EG4 uses the term "UPS" in their marketing literature / spec sheets and it has a so-called high speed relay built in gird-to-battery switching. The EG4 specs for the 18KPV say 10ms transfer time which is what most consumer grade 1000-2000 VA UPS are rated for so I fully expected this to work. There is a poorly documented setting on the 18KPV called "seamless switching" which sounds like what I want. I have this checked and yet the glitch remains. Current load is only about 4-5 kW so not even fully loaded, but not nothing either. I may try catching the glitch on an oscilloscope but getting the right capture trigger to see the actual "event" might be tricky.

Interestingly when the critical load is being partly powered by battery, meaning the inverter is already "on", there is no glitch when the mains go off. This "glitch" in output only occurs when load is entirely supplied by the mains and the mains fails causing the relay to switch. So maybe something slow with the inverter turn-on and/or sync? But why do they spec 10ms switching time then?

If found this thread https://diysolarforum.com/threads/online-ups-functionality.53936/ which appears to be focused on using an all-in-one inverter to provide electrical noise isolation like a double conversion UPS. I don't need noise isolation and would rather eliminate double conversion to avoid the resulting efficiency losses. What I need is a simple stand-by battery back-up UPS in the 12kW range that provides 240VAC. Feels like the 18KPV would be perfect. What I am missing?

Is anyone powering sensitive loads like computers directly with an 18KPV? 120 or 240. Without having a purpose made back-up UPS between the inverter and the computers.


Last night I got some exposure with the 18kpv at a neighbor's house who was having some trouble with their settings, so I had a chance to play with the menus in the display and whatnot.
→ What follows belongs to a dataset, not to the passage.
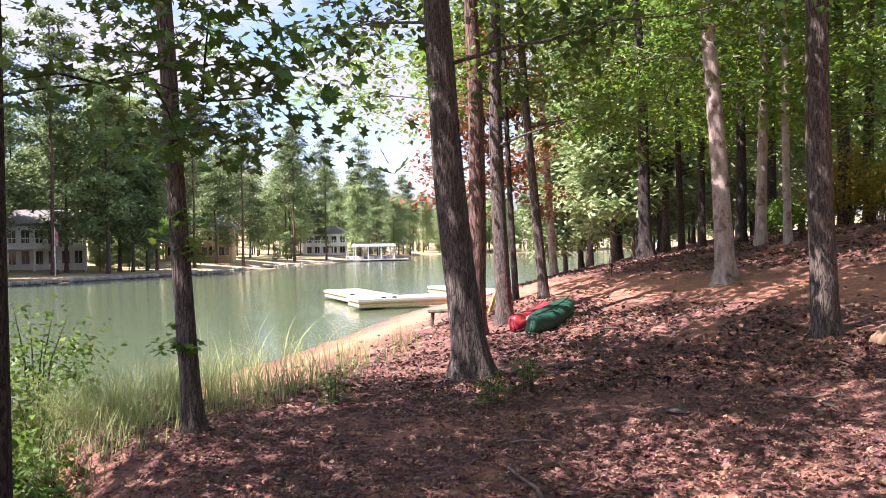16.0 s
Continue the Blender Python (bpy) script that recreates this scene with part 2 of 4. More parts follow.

I needed to look up in the manual to check on some setting descriptions, and I stumbled across this setting function called 'Power Backup'...

In the display UI it would be called 'Off-grid Output'.. What is yours set to here?

1699775230129.png

Seems like enabling Off-Grid Output could be a function worth trying out. I haven't tried running this inverter with any of the AC inputs on it yet so I don't know all of the behaviors of it yet, but was just wondering if it may act different than Seamless EPS Switching. May not hurt to try a test.